▶ SHORT EXERCISE
Please pull out every line that includes the string "with".

───── RECORDED INFORMATION ─────

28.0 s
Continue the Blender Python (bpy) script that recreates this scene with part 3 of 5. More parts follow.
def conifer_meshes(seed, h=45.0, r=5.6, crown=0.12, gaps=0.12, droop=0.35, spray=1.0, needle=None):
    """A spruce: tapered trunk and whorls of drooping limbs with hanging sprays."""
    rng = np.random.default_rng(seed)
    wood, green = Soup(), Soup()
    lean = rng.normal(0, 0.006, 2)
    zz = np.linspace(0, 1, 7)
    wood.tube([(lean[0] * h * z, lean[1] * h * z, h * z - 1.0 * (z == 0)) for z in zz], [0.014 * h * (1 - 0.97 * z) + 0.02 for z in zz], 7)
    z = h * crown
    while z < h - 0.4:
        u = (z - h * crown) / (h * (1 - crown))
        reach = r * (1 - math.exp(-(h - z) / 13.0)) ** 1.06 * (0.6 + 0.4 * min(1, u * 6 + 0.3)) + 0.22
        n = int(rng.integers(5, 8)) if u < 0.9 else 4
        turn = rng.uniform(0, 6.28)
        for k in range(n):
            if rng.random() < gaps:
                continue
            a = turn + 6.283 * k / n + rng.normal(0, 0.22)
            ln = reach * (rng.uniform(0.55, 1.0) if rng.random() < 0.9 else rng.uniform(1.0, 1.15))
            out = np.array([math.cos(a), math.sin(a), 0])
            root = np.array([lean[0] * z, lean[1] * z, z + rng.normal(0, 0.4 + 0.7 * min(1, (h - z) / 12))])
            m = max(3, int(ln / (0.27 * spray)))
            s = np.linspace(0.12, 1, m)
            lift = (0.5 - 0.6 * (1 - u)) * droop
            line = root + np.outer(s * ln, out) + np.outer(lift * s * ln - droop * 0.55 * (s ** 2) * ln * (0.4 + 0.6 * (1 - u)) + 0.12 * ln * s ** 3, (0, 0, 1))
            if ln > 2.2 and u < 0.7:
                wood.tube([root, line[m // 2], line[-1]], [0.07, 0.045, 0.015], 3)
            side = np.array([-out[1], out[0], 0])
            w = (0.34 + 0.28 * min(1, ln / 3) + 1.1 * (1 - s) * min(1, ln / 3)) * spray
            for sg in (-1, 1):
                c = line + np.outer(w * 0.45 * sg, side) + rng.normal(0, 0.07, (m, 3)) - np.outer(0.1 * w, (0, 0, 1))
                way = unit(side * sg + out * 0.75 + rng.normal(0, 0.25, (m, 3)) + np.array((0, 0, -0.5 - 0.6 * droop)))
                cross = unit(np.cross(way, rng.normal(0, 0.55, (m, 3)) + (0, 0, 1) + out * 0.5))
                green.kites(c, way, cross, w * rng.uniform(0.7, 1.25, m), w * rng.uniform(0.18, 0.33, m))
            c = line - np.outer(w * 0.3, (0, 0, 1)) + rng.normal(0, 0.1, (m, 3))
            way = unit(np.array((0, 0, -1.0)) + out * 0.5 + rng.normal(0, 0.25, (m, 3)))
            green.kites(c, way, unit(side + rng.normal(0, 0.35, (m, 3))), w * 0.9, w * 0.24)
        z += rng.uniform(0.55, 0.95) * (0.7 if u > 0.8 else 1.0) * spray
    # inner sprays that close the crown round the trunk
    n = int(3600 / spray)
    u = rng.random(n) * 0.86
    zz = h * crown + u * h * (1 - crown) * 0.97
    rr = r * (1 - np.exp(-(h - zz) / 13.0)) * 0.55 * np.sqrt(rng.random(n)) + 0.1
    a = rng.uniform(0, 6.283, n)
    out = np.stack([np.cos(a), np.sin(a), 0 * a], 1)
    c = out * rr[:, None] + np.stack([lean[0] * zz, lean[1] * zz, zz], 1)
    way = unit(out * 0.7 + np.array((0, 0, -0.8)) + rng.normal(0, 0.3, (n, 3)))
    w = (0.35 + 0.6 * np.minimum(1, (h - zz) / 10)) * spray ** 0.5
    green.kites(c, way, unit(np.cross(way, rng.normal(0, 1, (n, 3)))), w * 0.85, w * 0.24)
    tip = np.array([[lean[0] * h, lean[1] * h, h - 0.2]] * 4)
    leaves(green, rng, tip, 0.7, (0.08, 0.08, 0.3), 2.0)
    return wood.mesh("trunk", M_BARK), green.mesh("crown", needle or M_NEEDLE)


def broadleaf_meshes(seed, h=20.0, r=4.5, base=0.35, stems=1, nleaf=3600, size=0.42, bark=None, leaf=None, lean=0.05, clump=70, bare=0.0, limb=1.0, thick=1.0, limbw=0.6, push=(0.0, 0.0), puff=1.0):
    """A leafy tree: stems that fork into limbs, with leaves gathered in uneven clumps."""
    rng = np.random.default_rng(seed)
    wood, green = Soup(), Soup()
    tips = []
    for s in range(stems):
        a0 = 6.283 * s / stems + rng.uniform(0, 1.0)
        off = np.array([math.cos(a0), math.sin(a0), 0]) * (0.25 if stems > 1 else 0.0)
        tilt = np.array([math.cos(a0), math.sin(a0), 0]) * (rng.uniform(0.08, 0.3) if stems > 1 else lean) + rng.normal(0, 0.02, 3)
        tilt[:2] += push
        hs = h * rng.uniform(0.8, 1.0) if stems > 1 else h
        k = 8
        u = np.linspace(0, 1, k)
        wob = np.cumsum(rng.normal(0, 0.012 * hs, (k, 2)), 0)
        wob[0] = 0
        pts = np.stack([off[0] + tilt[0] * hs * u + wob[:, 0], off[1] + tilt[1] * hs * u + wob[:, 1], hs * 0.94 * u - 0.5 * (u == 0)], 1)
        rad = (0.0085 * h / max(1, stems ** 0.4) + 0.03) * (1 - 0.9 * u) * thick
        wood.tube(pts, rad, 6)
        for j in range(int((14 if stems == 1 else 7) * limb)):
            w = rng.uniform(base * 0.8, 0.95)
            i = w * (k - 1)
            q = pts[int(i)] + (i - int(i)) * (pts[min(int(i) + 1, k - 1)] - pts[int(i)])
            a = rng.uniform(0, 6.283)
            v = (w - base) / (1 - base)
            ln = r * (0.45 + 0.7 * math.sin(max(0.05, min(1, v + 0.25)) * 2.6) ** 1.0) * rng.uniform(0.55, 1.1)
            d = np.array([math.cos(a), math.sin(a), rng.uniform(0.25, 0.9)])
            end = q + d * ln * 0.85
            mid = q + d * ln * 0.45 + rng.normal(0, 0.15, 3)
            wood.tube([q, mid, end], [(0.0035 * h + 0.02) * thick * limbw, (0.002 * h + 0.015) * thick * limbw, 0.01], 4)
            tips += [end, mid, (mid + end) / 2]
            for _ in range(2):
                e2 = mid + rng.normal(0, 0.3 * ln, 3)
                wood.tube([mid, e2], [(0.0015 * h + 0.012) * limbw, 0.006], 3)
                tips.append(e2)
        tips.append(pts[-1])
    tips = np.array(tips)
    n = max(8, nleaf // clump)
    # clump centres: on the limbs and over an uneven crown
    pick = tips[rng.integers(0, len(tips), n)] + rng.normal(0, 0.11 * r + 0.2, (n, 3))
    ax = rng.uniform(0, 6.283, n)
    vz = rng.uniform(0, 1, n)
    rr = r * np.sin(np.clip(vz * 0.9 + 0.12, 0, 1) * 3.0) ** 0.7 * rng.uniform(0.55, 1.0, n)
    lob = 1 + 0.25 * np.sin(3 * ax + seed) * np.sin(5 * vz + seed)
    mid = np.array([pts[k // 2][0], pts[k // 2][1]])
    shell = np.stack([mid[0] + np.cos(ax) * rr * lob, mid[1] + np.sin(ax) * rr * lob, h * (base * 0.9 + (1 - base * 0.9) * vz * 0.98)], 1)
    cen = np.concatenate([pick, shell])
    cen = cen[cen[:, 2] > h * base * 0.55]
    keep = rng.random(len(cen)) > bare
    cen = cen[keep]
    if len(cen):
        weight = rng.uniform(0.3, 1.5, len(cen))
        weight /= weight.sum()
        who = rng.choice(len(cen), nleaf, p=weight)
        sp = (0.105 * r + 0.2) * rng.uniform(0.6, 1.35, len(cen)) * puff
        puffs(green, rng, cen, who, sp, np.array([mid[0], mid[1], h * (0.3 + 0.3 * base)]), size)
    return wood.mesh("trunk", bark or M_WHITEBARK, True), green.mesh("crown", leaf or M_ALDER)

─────

▶ PROBLEM SOLUTION
Continue the Blender Python (bpy) script that recreates this scene with part 3 of 5. More parts follow.
    """A spruce: tapered trunk and whorls of drooping limbs with hanging sprays."""
    """A leafy tree: stems that fork into limbs, with leaves gathered in uneven clumps."""